REQUIRED TASK: Only the lines from the one containing "for t, m in" through the one containing "keys = carried.animation_data" are to be copied, exactly and with both ends kept.
_ _ _ _ _ _ _
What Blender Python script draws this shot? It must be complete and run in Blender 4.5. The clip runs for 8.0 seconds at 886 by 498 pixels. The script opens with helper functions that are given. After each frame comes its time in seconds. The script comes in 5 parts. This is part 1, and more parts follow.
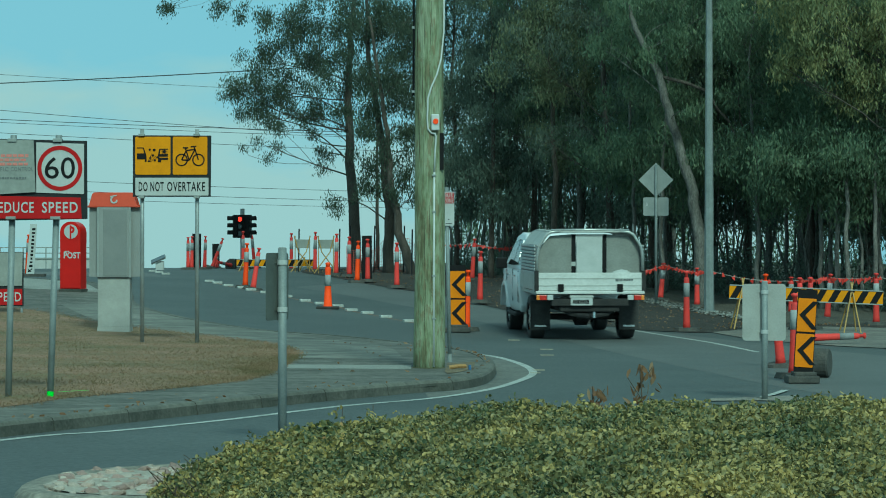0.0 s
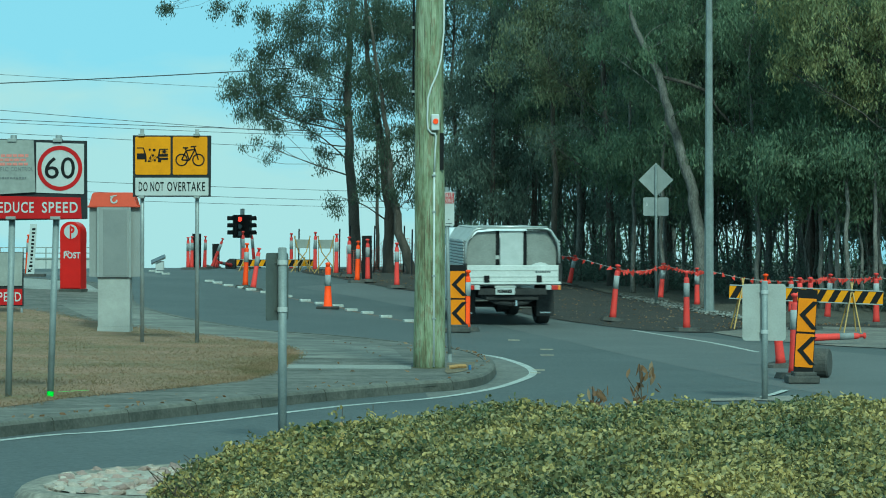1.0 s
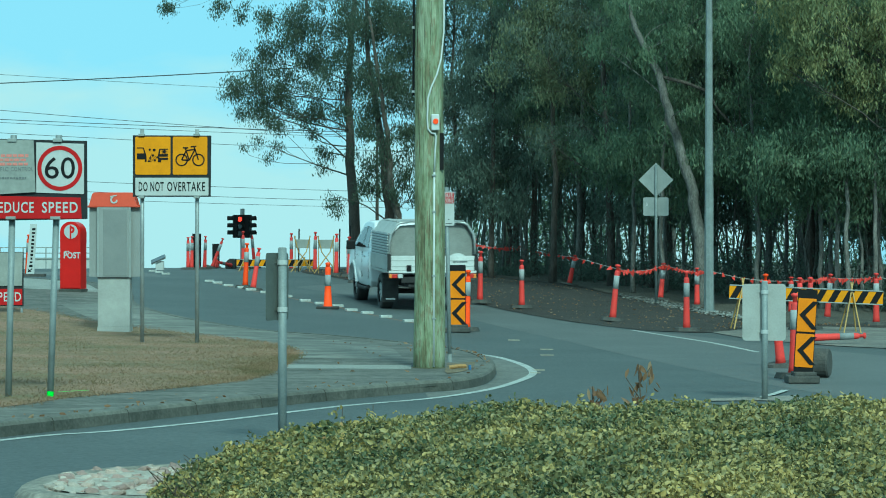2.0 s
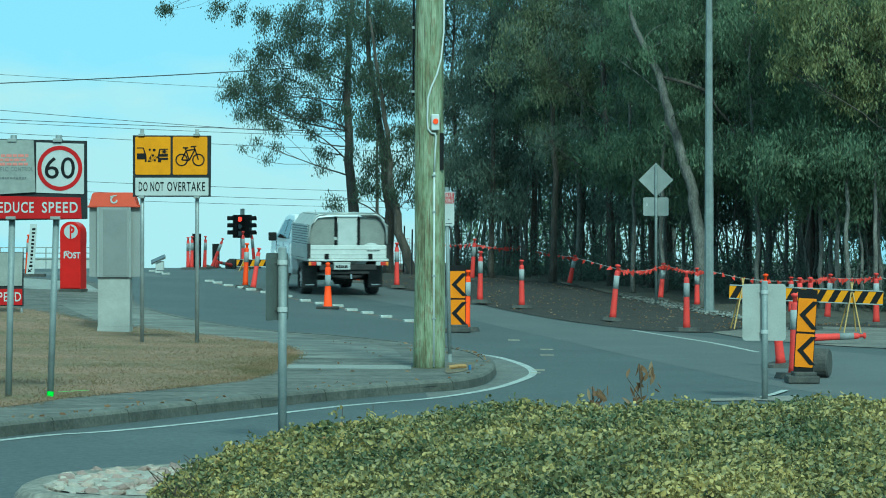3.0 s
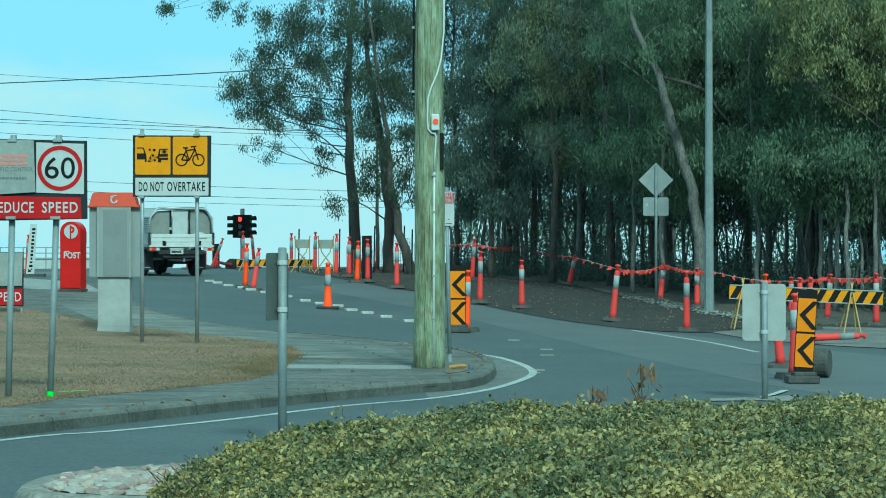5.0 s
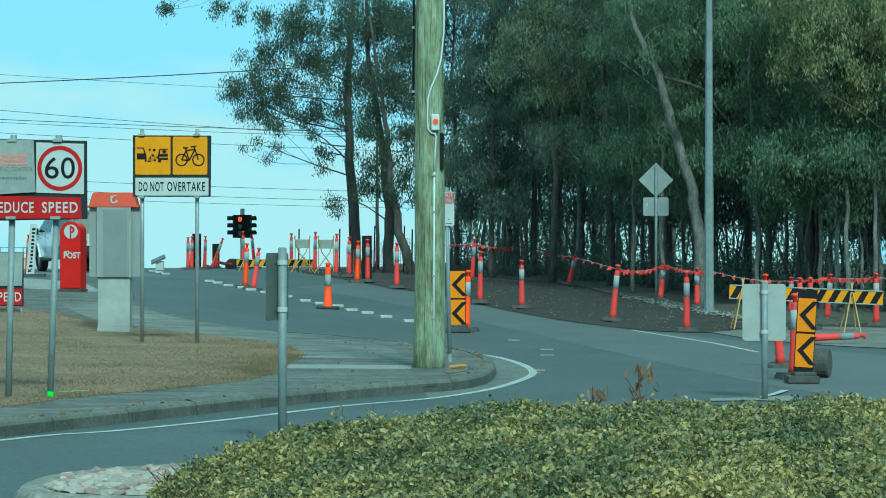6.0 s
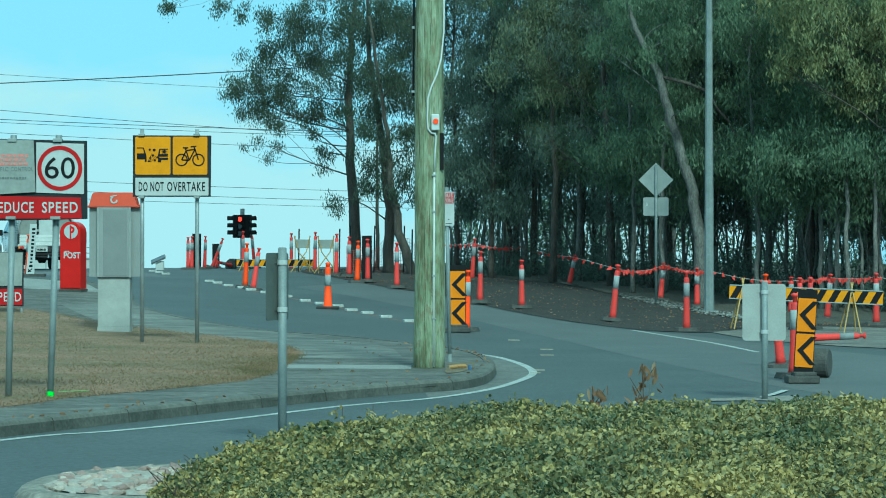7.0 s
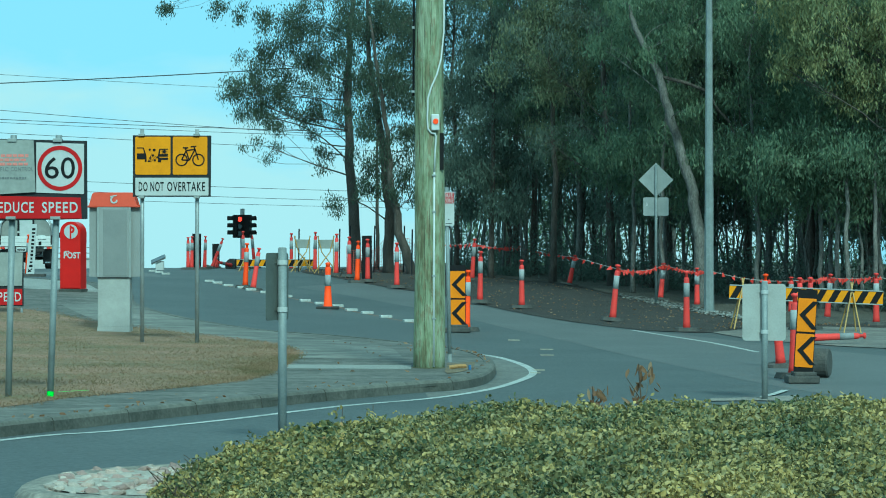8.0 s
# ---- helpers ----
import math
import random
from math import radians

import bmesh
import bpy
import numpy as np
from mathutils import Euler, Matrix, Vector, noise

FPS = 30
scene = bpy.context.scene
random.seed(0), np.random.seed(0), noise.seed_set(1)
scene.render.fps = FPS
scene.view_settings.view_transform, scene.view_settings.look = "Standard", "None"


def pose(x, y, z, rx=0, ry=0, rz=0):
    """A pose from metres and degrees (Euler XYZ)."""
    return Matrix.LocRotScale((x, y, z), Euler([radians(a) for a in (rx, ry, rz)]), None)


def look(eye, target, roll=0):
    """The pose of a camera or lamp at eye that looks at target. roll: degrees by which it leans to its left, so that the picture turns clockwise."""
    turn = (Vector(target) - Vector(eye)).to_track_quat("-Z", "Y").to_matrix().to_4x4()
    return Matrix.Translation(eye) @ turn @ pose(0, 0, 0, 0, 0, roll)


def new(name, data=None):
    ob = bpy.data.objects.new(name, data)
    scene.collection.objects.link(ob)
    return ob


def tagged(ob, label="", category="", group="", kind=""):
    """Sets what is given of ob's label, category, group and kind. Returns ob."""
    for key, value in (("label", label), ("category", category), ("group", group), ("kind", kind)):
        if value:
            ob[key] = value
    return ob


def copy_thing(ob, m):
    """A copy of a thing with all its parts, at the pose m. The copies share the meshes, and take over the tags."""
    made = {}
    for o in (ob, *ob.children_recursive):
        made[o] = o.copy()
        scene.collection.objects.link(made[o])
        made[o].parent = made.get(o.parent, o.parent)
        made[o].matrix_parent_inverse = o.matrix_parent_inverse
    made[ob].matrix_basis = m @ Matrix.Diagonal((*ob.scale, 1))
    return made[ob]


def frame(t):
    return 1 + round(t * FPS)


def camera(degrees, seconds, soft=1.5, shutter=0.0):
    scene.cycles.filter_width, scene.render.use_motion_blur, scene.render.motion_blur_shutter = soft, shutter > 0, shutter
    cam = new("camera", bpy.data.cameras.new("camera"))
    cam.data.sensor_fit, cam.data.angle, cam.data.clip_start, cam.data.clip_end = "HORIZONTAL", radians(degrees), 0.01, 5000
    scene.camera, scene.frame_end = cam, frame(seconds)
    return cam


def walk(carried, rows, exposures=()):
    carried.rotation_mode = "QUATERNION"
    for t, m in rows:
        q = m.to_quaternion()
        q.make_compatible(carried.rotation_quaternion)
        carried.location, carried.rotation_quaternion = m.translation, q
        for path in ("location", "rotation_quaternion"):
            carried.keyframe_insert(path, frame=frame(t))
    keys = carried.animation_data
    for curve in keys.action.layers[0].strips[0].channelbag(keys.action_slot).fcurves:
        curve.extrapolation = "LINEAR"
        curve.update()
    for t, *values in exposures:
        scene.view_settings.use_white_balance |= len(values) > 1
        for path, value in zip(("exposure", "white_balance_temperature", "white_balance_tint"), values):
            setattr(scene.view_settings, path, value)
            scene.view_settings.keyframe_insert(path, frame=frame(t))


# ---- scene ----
EYE = (0, 0, 1.65)
cam = camera(19.0, 8.0, soft=1.0, shutter=0.5)
VIEW = look(EYE, (0, 100, 1.65))
walk(cam, [(0.0, VIEW), (8.0, VIEW)],
     exposures=[(0.0, -0.30, 5250, -36), (0.5, -0.10, 5220, -36), (1.0, 0.06, 5150, -36), (1.6, 0.16, 5050, -36),
                (3.5, 0.20, 4900, -36), (8.0, 0.20, 4820, -36)])

# ---- world and sun ----
SUN_EL, SUN_AZ = radians(38), radians(167)
world = bpy.data.worlds.new("world")
scene.world = world
world.use_nodes = True
wn, wl = world.node_tree.nodes, world.node_tree.links
sky = wn.new("ShaderNodeTexSky")
sky.sky_type, sky.sun_disc = "NISHITA", False
sky.sun_elevation, sky.sun_rotation = SUN_EL, SUN_AZ
sky.air_density, sky.dust_density, sky.ozone_density = 1.0, 0.3, 2.0
# the haze near the horizon is thin: look the sky up a little higher
wup = wn.new("ShaderNodeMapping")
wup.inputs["Location"].default_value = (0, 0, 0.15)
wup.inputs["Scale"].default_value = (1, 1, 0.2)
wtc = wn.new("ShaderNodeTexCoord")
wmap = wn.new("ShaderNodeMapping")
wmap.inputs["Scale"].default_value = (3.0, 3.0, 9.0)
wcloud = wn.new("ShaderNodeTexNoise")
wcloud.inputs["Scale"].default_value = 2.2
wcloud.inputs["Detail"].default_value = 7
wramp = wn.new("ShaderNodeValToRGB")
wramp.color_ramp.elements[0].position, wramp.color_ramp.elements[1].position = 0.475, 0.61
wramp.color_ramp.elements[0].color = (0.30, 0.30, 0.30, 1)
wmix = wn.new("ShaderNodeMixRGB")
wmix.inputs["Color2"].default_value = (5.6, 6.35, 6.7, 1)
wtint = wn.new("ShaderNodeMixRGB")
wtint.blend_type = "MULTIPLY"
wtint.inputs["Fac"].default_value = 1.0
wtint.inputs["Color2"].default_value = (0.93, 1.05, 1.02, 1)
wl.new(wtc.outputs["Generated"], wmap.inputs["Vector"])
wl.new(wmap.outputs["Vector"], wcloud.inputs["Vector"])
# clouds bank up low over the horizon
wsep, wlow, wmul = wn.new("ShaderNodeSeparateXYZ"), wn.new("ShaderNodeMapRange"), wn.new("ShaderNodeMath")
wlow.inputs["From Min"].default_value, wlow.inputs["From Max"].default_value = 0.05, 0.0
wlow.inputs["To Min"].default_value, wlow.inputs["To Max"].default_value = 0.93, 1.20
wmul.operation = "MULTIPLY"
wl.new(wtc.outputs["Generated"], wup.inputs["Vector"])
wl.new(wup.outputs["Vector"], sky.inputs["Vector"])
wl.new(wtc.outputs["Generated"], wsep.inputs["Vector"])
wl.new(wsep.outputs["Z"], wlow.inputs["Value"])
# unseen broken cloud added overhead, bright enough to raise the fill light
whigh, wadd = wn.new("ShaderNodeMapRange"), wn.new("ShaderNodeMath")
whigh.inputs["From Min"].default_value, whigh.inputs["From Max"].default_value = 0.2, 0.6
whigh.inputs["To Min"].default_value, whigh.inputs["To Max"].default_value = 0.0, 0.25
wadd.operation = "ADD"
wl.new(wsep.outputs["Z"], whigh.inputs["Value"])
wl.new(wlow.outputs["Result"], wadd.inputs[0])
wl.new(whigh.outputs["Result"], wadd.inputs[1])
wl.new(wadd.outputs["Value"], wmul.inputs[0])
wl.new(wcloud.outputs["Fac"], wmul.inputs[1])
wl.new(wmul.outputs["Value"], wramp.inputs["Fac"])
wl.new(wramp.outputs["Color"], wmix.inputs["Fac"])
wl.new(sky.outputs["Color"], wtint.inputs["Color1"])
wl.new(wtint.outputs["Color"], wmix.inputs["Color1"])
wl.new(wmix.outputs["Color"], wn["Background"].inputs["Color"])
wn["Background"].inputs["Strength"].default_value = 0.106
sun_data = bpy.data.lights.new("sun", "SUN")
sun_data.energy, sun_data.angle, sun_data.color = 3.0, radians(11), (1.0, 0.95, 0.87)
sun = new("sun", sun_data)
sun.matrix_world = look((10 * math.sin(SUN_AZ), 10 * math.cos(SUN_AZ), 10 * math.tan(SUN_EL)), (0, 0, 0))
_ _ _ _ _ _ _
FINAL ANSWER:
    for t, m in rows:
        q = m.to_quaternion()
        q.make_compatible(carried.rotation_quaternion)
        carried.location, carried.rotation_quaternion = m.translation, q
        for path in ("location", "rotation_quaternion"):
            carried.keyframe_insert(path, frame=frame(t))
    keys = carried.animation_data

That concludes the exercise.